The space of all (finitely additive) measures on S is denoted ba(S). Note ba(S) is a vector space with (a\mu)(E) = a\mu(E) and (\mu + \nu)(E) = \mu(E) + \nu(E), a\in\boldsymbol{R}, E\subseteq S. The norm of a measure \mu\in ba(S) is \|\mu\| = \sup_{\{E_j\}} \sum_j |\mu(E_j)| where \{E_j\} is any finite collection of pairwise disjoint subsets of S.

Exercise. Show \|\mu\| = 0 implies \mu = 0, \|a\mu\| = |a|\|\mu\|, and \|\mu + \nu\| \le \|\mu\| + \|\nu\|.

Let B(S) be the vector space of all bounded functions on S. It has norm \|f\| = \sup_{x\in S}|f(x)|. Vector space norms define a metric d\colon B(S)\times B(S)\to\boldsymbol{R} by d(f,g) = \|f - g\|.

Exercise. Show d is a metric.

Hint: Show d(f,g) = 0 implies f = g, d(f,g) = d(g,f), and d(f,h) \le d(f,g) + d(g, h) for f,g,h\in B(\Omega). Note d(f,f) \le 2d(f,f) so 0\le d(f,f) for all f.

The norm is complete so B(S) is a Banach space.

Exercise. Show if (f_n) is Cauchy then there exists f\in B(\Omega) with \lim_n \|f_n - f\| = 0.

Solution

Since (f_n(x)) is also Cauchy it has a limit f(x). Since (\|f_n\|) is Cauchy it has an upper bound so f is bounded.

The (vector space) dual of B(S) is ba(S). Given M\in B(S)^* define \mu(E) = M1_E and given \mu\in ba(S) define M(\sum_j a_j 1_{E_j}) = \sum_j a_j\mu(E_j).

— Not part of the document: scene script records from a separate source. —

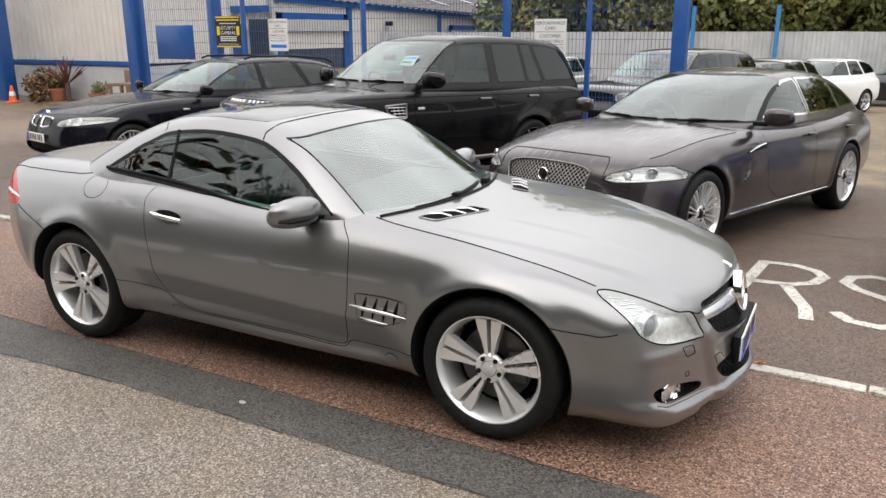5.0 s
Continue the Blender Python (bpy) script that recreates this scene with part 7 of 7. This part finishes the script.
ob = new("foliage", me)
ob.parent = root
bed = boxpart("planting_bed", (-14.0, -11.2, 8.6, 9.36, -0.3, 0.12), M_WOOD, None, 0.02)
tagged(bed, "low timber-edged planting bed by the wall", "planter")
root = thing("traffic_cone", pose(-13.9, 8.2, gz(-13.9, 8.2)) @ Matrix.Scale(0.78, 4), "orange traffic cone with white band", "traffic cone")
M_ORANGE = plain("orange_plastic", (0.75, 0.13, 0.03), 0.5)
bm = bmesh.new()
lathe(bm, [(0.12, 0.03), (0.03, 0.5), (0.001, 0.5)], 16, pose(0, 0, 0, 90, 0, 0))
smooth(part("cone", bm, M_ORANGE, root))
boxpart("base", (-0.16, 0.16, -0.16, 0.16, 0, 0.03), M_ORANGE, root, 0.01)
bm = bmesh.new()
lathe(bm, [(0.096, 0.2), (0.071, 0.33)], 16, pose(0, 0, 0, 90, 0, 0))
part("band", bm, M_SIGN, root)
root = thing("garden_chair", pose(-10.9, 8.75, gz(-10.9, 8.75), 0, 0, -30), "weathered wooden garden chair by the wall", "chair")
for sx in (-0.25, 0.25):
    for sy in (-0.22, 0.22):
        boxpart("leg", (sx - 0.03, sx + 0.03, sy - 0.03, sy + 0.03, 0, 0.95 if sy > 0 else 0.62), M_WOOD, root)
    boxpart("arm", (sx - 0.04, sx + 0.04, -0.26, 0.26, 0.62, 0.66), M_WOOD, root)
boxpart("seat", (-0.26, 0.26, -0.25, 0.25, 0.40, 0.44), M_WOOD, root)
for i in range(4):
    boxpart("slat", (-0.22 + 0.12 * i, -0.15 + 0.12 * i, 0.2, 0.23, 0.44, 0.95), M_WOOD, root)
root = thing("garden_table", pose(-10.0, 8.7, gz(-10, 8.7)), "weathered wooden garden table by the wall", "table")
boxpart("tabletop", (-0.4, 0.4, -0.4, 0.4, 0.72, 0.76), M_WOOD, root)
for sx in (-0.35, 0.35):
    for sy in (-0.35, 0.35):
        boxpart("leg", (sx - 0.03, sx + 0.03, sy - 0.03, sy + 0.03, 0, 0.72), M_WOOD, root)
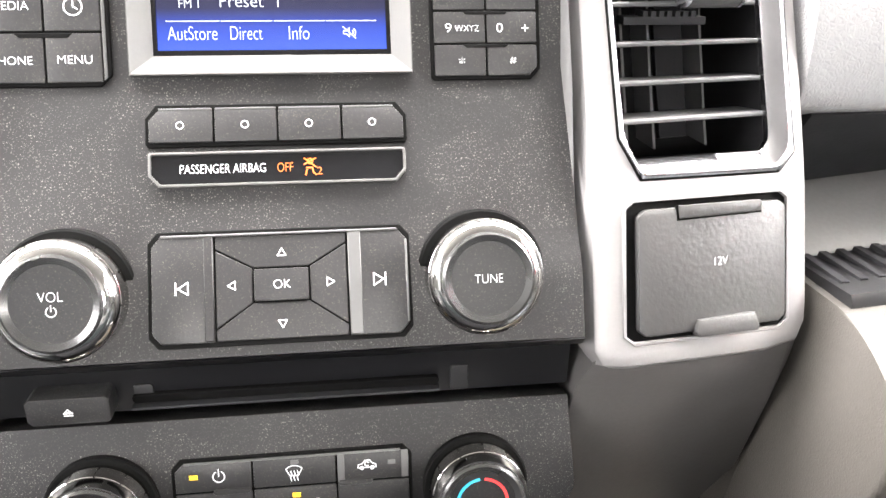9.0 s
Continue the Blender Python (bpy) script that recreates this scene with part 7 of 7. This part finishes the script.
for z in (0.15, 1.15, 2.05, 3.3, 4.6, 5.8):
    part("transom", box(11.2, 39.0, 22.225, 22.395, BZ + z, BZ + z + 0.08), WHITE_WALL, shop, "white window bar")
lone("blue_column", box(8.75, 9.50, 20.0, 20.8, ground_z(9.0, 20.4) - 0.1, 8.0, 0.02), BLUE_CLAD, "bright blue clad column before a showroom", "column", OUT)

# poles
def street_pole(at, tall, r, material, label, base=True, arm=True):
    g = ground_z(*at)
    p = thing("street_lamp" if arm else "utility_pole", label, "street lamp" if arm else "pole", (at[0], at[1], g), "", OUT)
    part("pole", tube([(at[0], at[1], g - 0.1), (at[0], at[1], g + tall)], [r, r * 0.75], 10), material, p)
    if base:
        part("base", lathe([(0.30, 0.0), (0.30, 0.75), (0.26, 0.80), (0.01, 0.80)], Matrix.Translation((at[0], at[1], g)), 20), CONCRETE, p, "concrete base")
    if arm:
        part("arm", box(at[0] - 0.04, at[0] + 0.04, at[1] - 0.05, at[1] + 1.0, g + tall - 0.08, g + tall, 0.01), material, p)
        part("lamp_head", box(at[0] - 0.14, at[0] + 0.14, at[1] + 0.75, at[1] + 1.4, g + tall - 0.07, g + tall + 0.05, 0.02), POLE_GREY, p)
    else:
        part("crossarm", box(at[0] - 0.05, at[0] + 0.05, at[1] - 1.0, at[1] + 1.0, g + tall - 0.6, g + tall - 0.48), material, p)


street_pole((55.5, 6.2), 5.4, 0.075, POLE_GREY, "grey lamp post on a concrete base by the lawn")
street_pole((4.35, -22.5), 7.0, 0.07, POLE_GREY, "grey lamp post on a concrete base behind the truck")
for x, y, h in ((110, -1.4, 9.3), (150, -3.4, 8.2), (118, 21.0, 7.5), (180, -5.0, 6.0), (230, -17.0, 6.5), (120, -34.0, 8.5), (200, -26.0, 7.0)):
    street_pole((x, y), h, 0.14, POLE_WOOD, "weathered wooden utility pole", False, False)
for x, y, h in ((0.2, 40.0, 9.0), (-3.0, 38.0, 9.0), (3.2, 52.0, 9.0), (5.4, 55.0, 9.0)):
    street_pole((x, y), h, 0.09, POLE_GREY, "grey lamp post in the lot ahead")
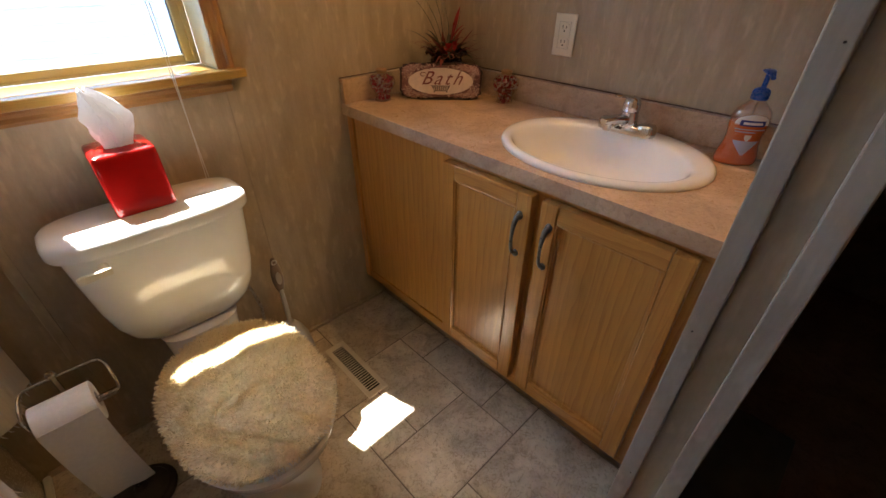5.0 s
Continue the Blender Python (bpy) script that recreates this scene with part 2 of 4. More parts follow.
CHROME = plain("chrome", (0.66, 0.66, 0.68), 0.06, 1.0, vary=0.02, relief=0.0)
PEWTER = plain("pewter", (0.22, 0.225, 0.24), 0.32, 1.0, vary=0.15)
BRONZE = plain("dark_bronze", (0.10, 0.085, 0.075), 0.42, 0.9, vary=0.2)
WIRE = plain("stand_wire", (0.42, 0.40, 0.38), 0.24, 1.0, vary=0.05, relief=0.0)
STEEL = plain("satin_steel", (0.55, 0.52, 0.48), 0.28, 1.0)
# dark brown for the splash joint lines and the painted corner shade
LINE_BROWN = plain("line_brown", (0.13, 0.085, 0.055), 0.7)
RED = plain("red_acrylic", (0.42, 0.008, 0.006), 0.16, vary=0.05, relief=0.0, coat=0.5)
TISSUE = thin_white("tissue", (0.86, 0.86, 0.86))
PAPER_ROLL = plain("toilet_paper_white", (0.84, 0.82, 0.79), 0.95, vary=0.04, scale=120, relief=0.35)
# near-black: the gasket, and painted shade inside duct, drain and outlet holes
DARK = plain("dark_void", (0.012, 0.011, 0.010), 0.9)
RIM_TAN = plain("outlet_rim", (0.46, 0.42, 0.35), 0.4)
PLATE = plain("outlet_ivory", (0.76, 0.71, 0.60), 0.35, vary=0.03)
SHAG = island_tones("shag_beige", [(0.0, (0.78, 0.66, 0.44)), (0.5, (0.86, 0.76, 0.54)), (1.0, (0.90, 0.82, 0.62))], 0.95, 0.40)
SHAG_BASE = plain("shag_backing", (0.84, 0.73, 0.51), 0.95, scale=60, relief=0.5)
TUB = plain("tub_beige", (0.55, 0.49, 0.40), 0.25, vary=0.05)
VENT = plain("register_enamel", (0.70, 0.65, 0.55), 0.38, vary=0.05)
CLOTH = curtain_cloth("curtain_cotton")
ROD = plain("rod_white", (0.74, 0.72, 0.69), 0.3)
BULB = glow("bulb_glow", (1.0, 0.58, 0.22), BULB_POWER)
SOCKET = plain("socket_brass", (0.42, 0.30, 0.14), 0.3, 1.0)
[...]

Exercise. Show \mu\mapsto M is well-defined.

Solution

Every finite sum of the form \sum_j a_j 1_{E_j} is equal to a function \sum_k b_k 1_{F_k} where the (F_k) are pairwise disjoint. Such functions are uniformly dense in B(S).

The dual pairing defines the integral \int_S f\,d\mu = \langle f,\mu\rangle, f\in B(\Omega), \mu\in ba(\Omega). Finitely additive measures make it challenging to prove theorems of the form ‘If \lim_n f_n = f then \lim_n \int_S f_n\,d\mu = \int f\,d\mu.’ However, Fatou’s Lemma does hold for positive finitely additive measures.

The product of a function and a measure is a measure defined by \langle f,g\mu\rangle = \langle fg,\mu\rangle. Given measures \mu,\nu\in ba(S) we say g is the Radon-Nikodym derivative of \nu with respect to \mu if g\mu = \nu.